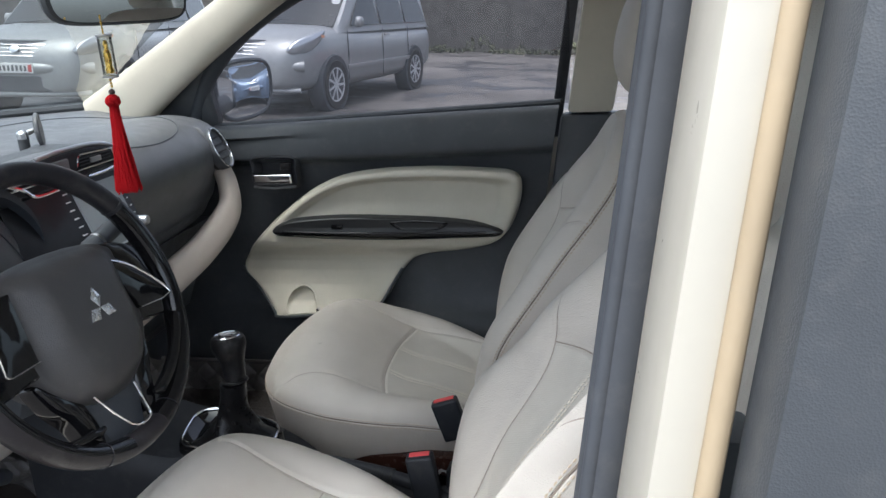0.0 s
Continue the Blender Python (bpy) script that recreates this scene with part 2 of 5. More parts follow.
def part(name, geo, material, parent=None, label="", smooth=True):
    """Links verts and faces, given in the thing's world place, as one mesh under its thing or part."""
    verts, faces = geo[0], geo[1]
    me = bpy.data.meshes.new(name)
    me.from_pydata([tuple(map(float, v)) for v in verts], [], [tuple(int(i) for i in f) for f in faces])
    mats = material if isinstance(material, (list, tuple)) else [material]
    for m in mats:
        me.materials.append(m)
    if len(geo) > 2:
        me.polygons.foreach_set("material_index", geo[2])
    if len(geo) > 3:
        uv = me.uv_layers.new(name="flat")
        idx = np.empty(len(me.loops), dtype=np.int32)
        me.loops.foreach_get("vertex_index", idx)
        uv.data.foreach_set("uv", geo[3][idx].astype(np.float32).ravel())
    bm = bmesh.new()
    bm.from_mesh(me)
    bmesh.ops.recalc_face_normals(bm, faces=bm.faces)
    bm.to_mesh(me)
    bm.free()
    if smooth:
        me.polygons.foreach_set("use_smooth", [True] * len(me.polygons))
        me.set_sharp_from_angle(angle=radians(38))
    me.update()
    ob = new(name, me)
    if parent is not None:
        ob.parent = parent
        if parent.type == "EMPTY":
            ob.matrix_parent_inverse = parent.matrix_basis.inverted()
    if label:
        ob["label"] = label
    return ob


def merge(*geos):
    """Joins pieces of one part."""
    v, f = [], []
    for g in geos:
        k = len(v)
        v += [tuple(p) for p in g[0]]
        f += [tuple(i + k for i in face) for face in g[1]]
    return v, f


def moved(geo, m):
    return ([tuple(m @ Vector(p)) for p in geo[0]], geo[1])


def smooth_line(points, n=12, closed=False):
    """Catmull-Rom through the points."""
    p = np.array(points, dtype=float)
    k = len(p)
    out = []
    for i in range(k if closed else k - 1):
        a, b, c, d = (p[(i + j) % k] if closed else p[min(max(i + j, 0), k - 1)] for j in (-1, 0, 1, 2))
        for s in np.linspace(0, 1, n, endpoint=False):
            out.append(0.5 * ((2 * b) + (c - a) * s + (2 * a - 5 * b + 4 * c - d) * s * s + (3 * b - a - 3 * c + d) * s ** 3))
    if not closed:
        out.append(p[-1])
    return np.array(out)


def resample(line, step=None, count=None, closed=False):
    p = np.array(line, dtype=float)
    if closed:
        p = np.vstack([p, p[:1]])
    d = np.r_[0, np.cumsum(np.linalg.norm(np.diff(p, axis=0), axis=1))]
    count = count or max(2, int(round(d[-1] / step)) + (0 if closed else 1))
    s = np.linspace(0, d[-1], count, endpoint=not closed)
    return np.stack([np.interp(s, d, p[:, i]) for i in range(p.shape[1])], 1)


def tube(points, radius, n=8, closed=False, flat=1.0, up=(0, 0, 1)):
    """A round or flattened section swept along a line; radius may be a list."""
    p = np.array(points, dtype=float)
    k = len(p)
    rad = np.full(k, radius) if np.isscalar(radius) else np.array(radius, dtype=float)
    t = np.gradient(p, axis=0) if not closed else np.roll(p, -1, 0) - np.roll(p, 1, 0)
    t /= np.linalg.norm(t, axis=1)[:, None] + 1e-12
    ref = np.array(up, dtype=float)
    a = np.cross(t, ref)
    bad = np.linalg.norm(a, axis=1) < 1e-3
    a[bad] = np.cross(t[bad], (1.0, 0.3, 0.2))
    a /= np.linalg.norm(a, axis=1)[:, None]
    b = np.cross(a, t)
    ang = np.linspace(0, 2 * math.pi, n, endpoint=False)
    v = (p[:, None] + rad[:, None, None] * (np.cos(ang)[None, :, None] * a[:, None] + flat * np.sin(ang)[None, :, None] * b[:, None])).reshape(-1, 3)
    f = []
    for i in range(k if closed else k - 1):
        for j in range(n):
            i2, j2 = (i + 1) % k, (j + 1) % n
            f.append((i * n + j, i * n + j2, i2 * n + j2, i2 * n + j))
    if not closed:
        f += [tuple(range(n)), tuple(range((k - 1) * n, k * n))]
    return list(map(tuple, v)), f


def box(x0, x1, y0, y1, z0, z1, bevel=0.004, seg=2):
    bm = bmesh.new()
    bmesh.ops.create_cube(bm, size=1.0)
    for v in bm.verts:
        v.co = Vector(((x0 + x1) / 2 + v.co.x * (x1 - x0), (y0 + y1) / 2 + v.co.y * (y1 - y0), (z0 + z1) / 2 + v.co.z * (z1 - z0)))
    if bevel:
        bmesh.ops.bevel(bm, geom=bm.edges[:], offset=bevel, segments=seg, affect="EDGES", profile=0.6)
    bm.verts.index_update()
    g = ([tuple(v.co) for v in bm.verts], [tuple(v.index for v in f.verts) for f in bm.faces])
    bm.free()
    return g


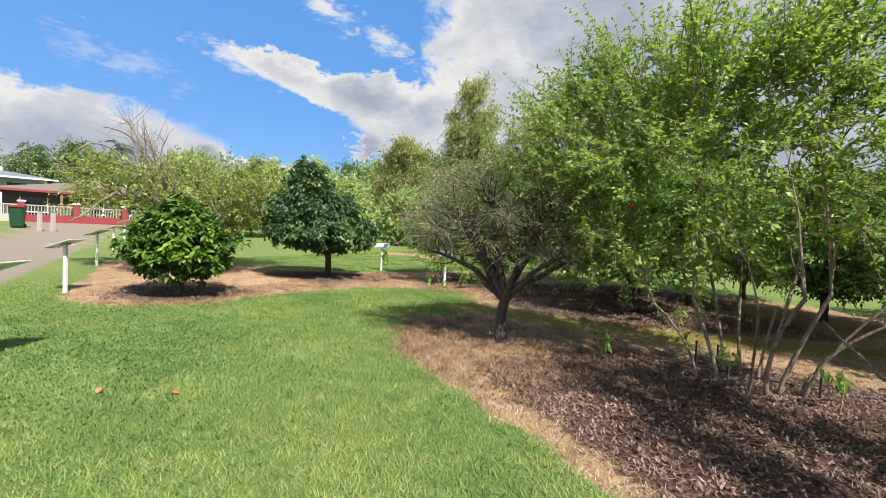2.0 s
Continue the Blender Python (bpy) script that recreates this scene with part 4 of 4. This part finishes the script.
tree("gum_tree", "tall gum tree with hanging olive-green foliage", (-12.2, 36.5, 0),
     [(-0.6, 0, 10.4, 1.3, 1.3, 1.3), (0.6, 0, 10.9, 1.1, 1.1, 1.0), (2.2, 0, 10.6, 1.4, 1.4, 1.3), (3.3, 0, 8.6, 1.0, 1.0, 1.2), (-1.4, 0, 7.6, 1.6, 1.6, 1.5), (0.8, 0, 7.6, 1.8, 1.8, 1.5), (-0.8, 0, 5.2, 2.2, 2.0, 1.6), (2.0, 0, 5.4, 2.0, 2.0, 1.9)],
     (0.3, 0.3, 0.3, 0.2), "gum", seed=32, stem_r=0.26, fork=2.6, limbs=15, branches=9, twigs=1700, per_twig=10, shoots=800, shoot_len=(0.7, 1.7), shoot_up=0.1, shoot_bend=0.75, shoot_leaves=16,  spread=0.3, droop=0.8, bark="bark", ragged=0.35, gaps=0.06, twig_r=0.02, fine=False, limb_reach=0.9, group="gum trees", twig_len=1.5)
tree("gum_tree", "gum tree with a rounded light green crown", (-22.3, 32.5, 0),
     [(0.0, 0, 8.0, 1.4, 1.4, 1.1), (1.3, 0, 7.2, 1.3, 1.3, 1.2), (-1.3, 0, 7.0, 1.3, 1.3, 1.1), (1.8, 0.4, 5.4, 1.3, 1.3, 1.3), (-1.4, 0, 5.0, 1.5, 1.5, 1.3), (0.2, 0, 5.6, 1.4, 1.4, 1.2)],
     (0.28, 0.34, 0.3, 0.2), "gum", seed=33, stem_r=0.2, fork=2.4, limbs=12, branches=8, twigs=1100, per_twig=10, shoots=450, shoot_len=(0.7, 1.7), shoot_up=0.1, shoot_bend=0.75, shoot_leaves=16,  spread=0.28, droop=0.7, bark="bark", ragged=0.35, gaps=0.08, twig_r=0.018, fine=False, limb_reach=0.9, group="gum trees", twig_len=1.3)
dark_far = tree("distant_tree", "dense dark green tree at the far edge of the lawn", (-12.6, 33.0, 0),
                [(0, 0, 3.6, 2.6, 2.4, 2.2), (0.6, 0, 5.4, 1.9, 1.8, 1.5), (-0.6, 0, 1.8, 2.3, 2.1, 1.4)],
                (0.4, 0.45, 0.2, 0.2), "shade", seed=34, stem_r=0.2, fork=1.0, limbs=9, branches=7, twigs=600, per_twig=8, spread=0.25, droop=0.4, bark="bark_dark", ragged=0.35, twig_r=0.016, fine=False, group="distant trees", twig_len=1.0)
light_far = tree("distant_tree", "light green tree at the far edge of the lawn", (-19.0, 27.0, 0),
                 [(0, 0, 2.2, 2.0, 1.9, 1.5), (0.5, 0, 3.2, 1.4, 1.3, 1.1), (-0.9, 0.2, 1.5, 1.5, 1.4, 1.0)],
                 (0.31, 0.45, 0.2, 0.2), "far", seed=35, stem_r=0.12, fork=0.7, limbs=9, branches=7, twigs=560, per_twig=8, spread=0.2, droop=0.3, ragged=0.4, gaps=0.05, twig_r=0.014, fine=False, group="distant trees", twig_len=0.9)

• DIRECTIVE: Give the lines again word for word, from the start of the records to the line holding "return ([tuple(m @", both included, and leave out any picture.

• IN RESPONSE:
0.0 s
Continue the Blender Python (bpy) script that recreates this scene with part 2 of 5. More parts follow.
def part(name, geo, material, parent=None, label="", smooth=True):
    """Links verts and faces, given in the thing's world place, as one mesh under its thing or part."""
    verts, faces = geo[0], geo[1]
    me = bpy.data.meshes.new(name)
    me.from_pydata([tuple(map(float, v)) for v in verts], [], [tuple(int(i) for i in f) for f in faces])
    mats = material if isinstance(material, (list, tuple)) else [material]
    for m in mats:
        me.materials.append(m)
    if len(geo) > 2:
        me.polygons.foreach_set("material_index", geo[2])
    if len(geo) > 3:
        uv = me.uv_layers.new(name="flat")
        idx = np.empty(len(me.loops), dtype=np.int32)
        me.loops.foreach_get("vertex_index", idx)
        uv.data.foreach_set("uv", geo[3][idx].astype(np.float32).ravel())
    bm = bmesh.new()
    bm.from_mesh(me)
    bmesh.ops.recalc_face_normals(bm, faces=bm.faces)
    bm.to_mesh(me)
    bm.free()
    if smooth:
        me.polygons.foreach_set("use_smooth", [True] * len(me.polygons))
        me.set_sharp_from_angle(angle=radians(38))
    me.update()
    ob = new(name, me)
    if parent is not None:
        ob.parent = parent
        if parent.type == "EMPTY":
            ob.matrix_parent_inverse = parent.matrix_basis.inverted()
    if label:
        ob["label"] = label
    return ob


def merge(*geos):
    """Joins pieces of one part."""
    v, f = [], []
    for g in geos:
        k = len(v)
        v += [tuple(p) for p in g[0]]
        f += [tuple(i + k for i in face) for face in g[1]]
    return v, f


def moved(geo, m):
    return ([tuple(m @ Vector(p)) for p in geo[0]], geo[1])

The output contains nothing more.